The entertainment system was very crisp and speedy, with no lag between screens and a simple wheel interface designed around the BMW iDrive-like navigation wheel. While I had a couple issues getting the joystick to do what I wanted, this was just a learning curve I quickly overcame by the end of the drive. Whatever your thoughts are, good or bad, on the BMW iDrive system are probably still applicable here, but I didn't find it as obnoxious as the Ford Sync system, as one example.

All together, it was a very solid little car. True, there are faster and more practical cars out there for ~$25k, (plus an easy $10k more if you go nuts with the options, of which there are many) but if you're shopping for a Mini at all, outright power and practicality aren't at the top of your wish list. I could see potential BRZ buyers cross-shopping with the Mini, despite FWD/RWD difference. Both cars offer similar levels of smiling-inducing driving joy.

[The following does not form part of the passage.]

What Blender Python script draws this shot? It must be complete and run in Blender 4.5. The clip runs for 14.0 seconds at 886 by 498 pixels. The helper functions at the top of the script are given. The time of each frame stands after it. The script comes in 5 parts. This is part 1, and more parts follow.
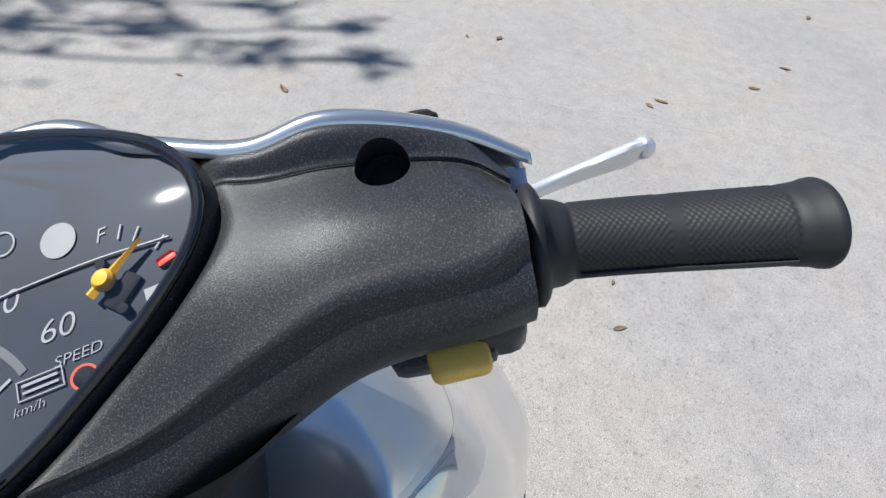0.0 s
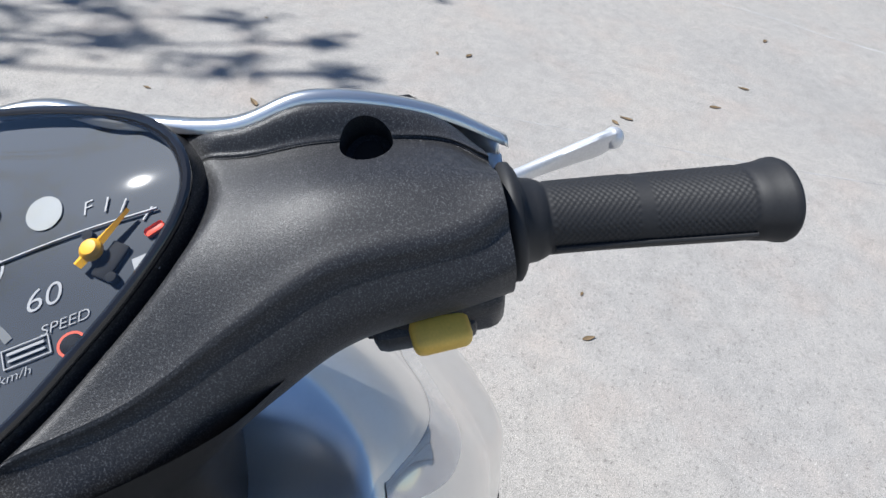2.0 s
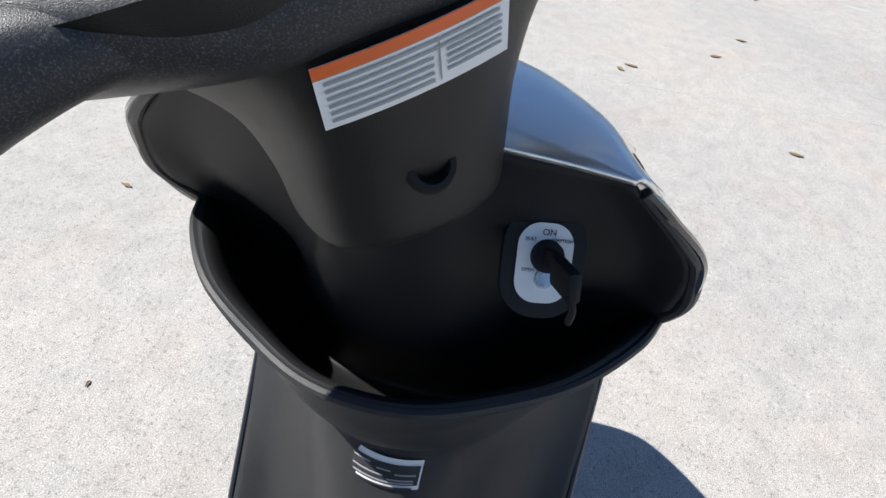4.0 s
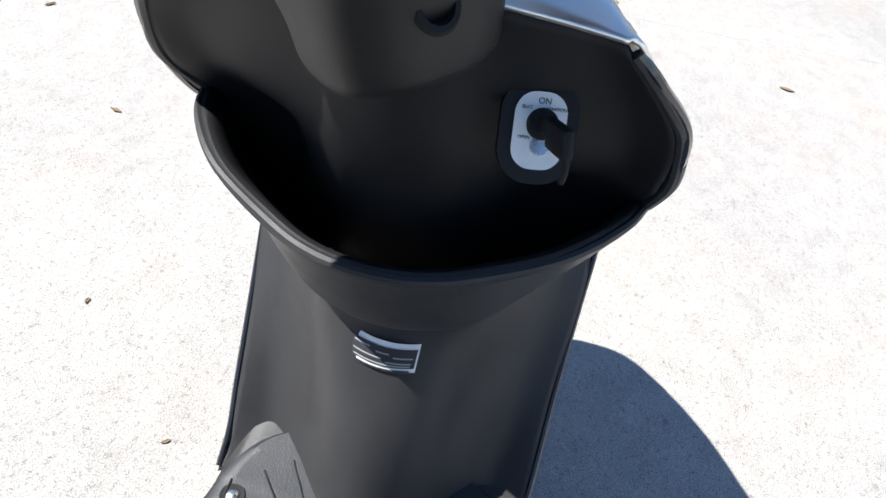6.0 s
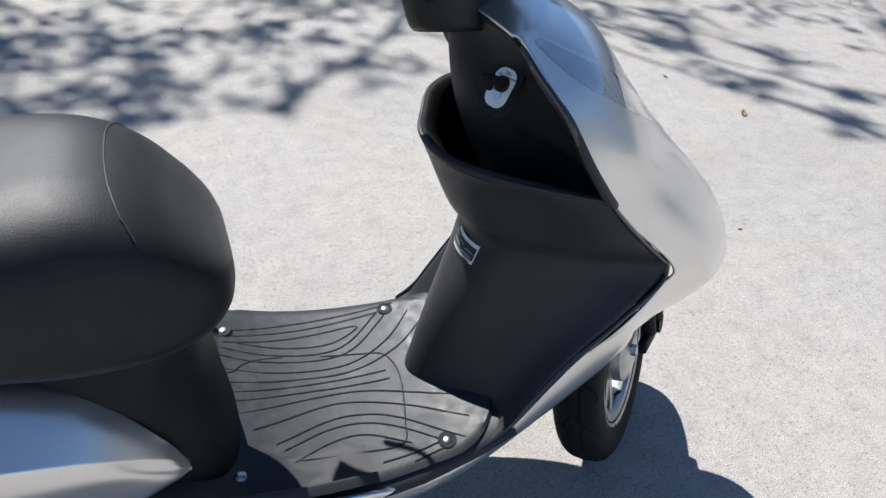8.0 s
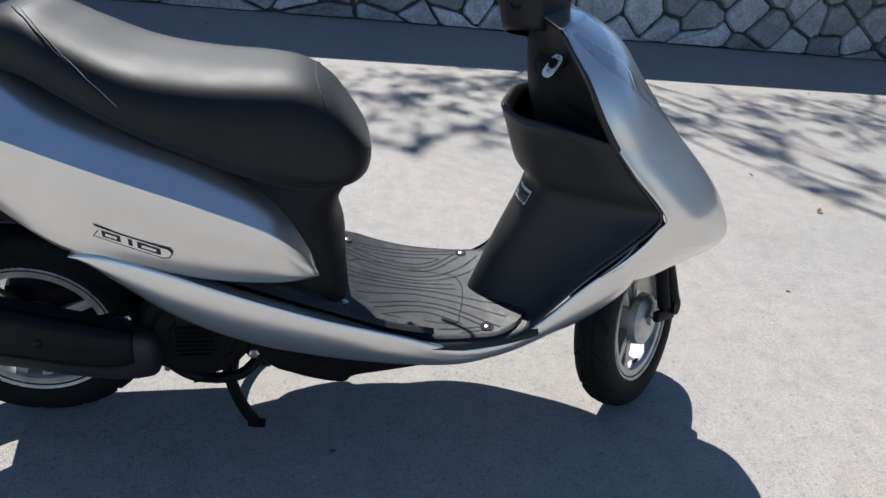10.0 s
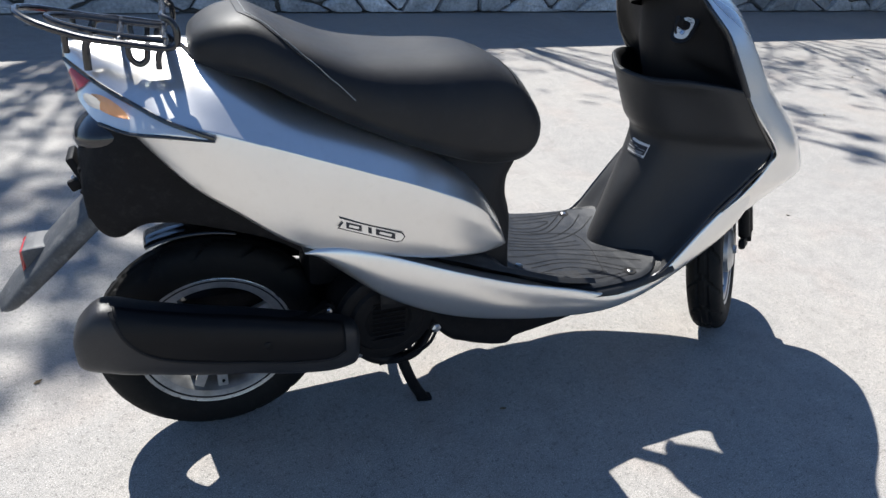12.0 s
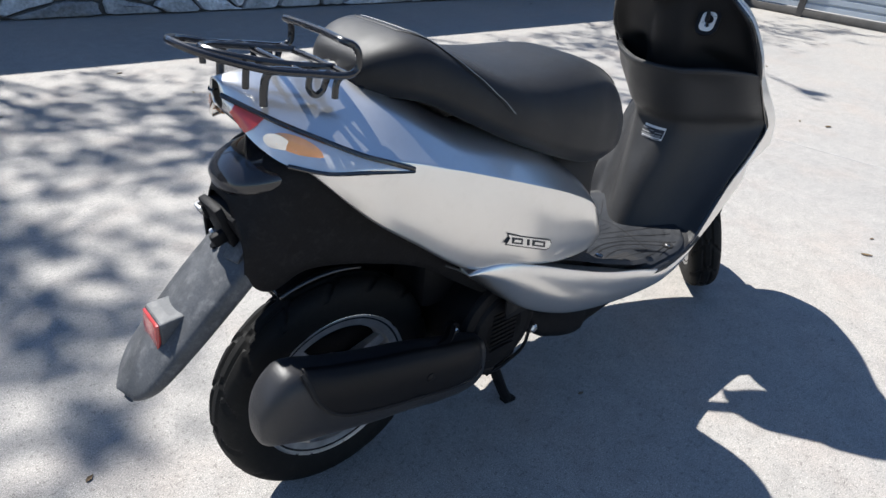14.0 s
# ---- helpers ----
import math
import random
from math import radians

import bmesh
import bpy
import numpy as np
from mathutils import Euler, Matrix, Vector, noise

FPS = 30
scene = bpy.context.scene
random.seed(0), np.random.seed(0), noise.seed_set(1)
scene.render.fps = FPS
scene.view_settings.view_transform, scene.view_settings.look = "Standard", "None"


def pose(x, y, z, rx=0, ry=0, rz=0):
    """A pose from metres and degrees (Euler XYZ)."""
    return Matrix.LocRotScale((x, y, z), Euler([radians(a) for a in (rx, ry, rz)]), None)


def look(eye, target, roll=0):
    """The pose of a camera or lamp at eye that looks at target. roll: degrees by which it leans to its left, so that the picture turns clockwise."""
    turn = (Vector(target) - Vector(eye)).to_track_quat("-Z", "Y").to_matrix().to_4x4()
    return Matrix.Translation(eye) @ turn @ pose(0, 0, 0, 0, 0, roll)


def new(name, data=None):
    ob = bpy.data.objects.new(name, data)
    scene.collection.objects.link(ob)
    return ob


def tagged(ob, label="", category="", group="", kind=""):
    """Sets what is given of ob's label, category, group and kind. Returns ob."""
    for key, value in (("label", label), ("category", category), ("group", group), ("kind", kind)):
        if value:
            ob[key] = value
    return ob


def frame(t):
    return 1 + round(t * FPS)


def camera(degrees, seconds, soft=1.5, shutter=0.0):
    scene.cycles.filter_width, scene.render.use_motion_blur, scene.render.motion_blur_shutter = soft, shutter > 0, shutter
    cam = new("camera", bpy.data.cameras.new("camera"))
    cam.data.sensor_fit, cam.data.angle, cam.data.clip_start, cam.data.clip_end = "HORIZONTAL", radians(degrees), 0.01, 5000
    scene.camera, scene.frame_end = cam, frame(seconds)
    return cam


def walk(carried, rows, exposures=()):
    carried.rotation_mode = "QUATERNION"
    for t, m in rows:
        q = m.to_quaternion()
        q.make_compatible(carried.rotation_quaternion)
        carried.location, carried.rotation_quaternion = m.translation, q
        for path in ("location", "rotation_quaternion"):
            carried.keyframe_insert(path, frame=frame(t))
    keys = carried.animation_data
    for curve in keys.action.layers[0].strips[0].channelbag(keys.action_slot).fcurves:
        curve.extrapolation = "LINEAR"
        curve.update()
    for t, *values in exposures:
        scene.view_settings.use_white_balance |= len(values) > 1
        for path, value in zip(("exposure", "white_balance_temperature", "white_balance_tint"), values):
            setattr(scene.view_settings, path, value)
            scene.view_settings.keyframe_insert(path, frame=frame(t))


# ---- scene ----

While the horsepower figures pale in comparison to the new WRX, the Mini makes up for it in close to 40mpg on the hwy, and the sacrifices in power are offset by much lower weight (2600lbs). My brother found the Mini more fun to drive than the 2015 Mazda3, while returning similar mileage figures. Both cars have lots of tech, but the Mazda offers everything at a lower price point. Overall, the Mazda will likely be more reliable, but Mini has worked hard to revamp its poor reliability image by offering a longer warranty than the Mazda, and free scheduled maintenance for the first 3 years of ownership. Factoring in the cheaper insurance for the Cooper S compared to the Mazda (an unexpected, but consistent result across 6 major insurance companies), and the Mini ends up breaking even or beating the Mazda in 5-year cost of ownership. All bets are off once the warranty expires, as the BMW parts throughout will probably cost the "BMW price" to replace, but that's something my brother is willing to live with compared to how much fun he had driving it.

TL;DR: I'd buy one if I didn't have a kid on the way.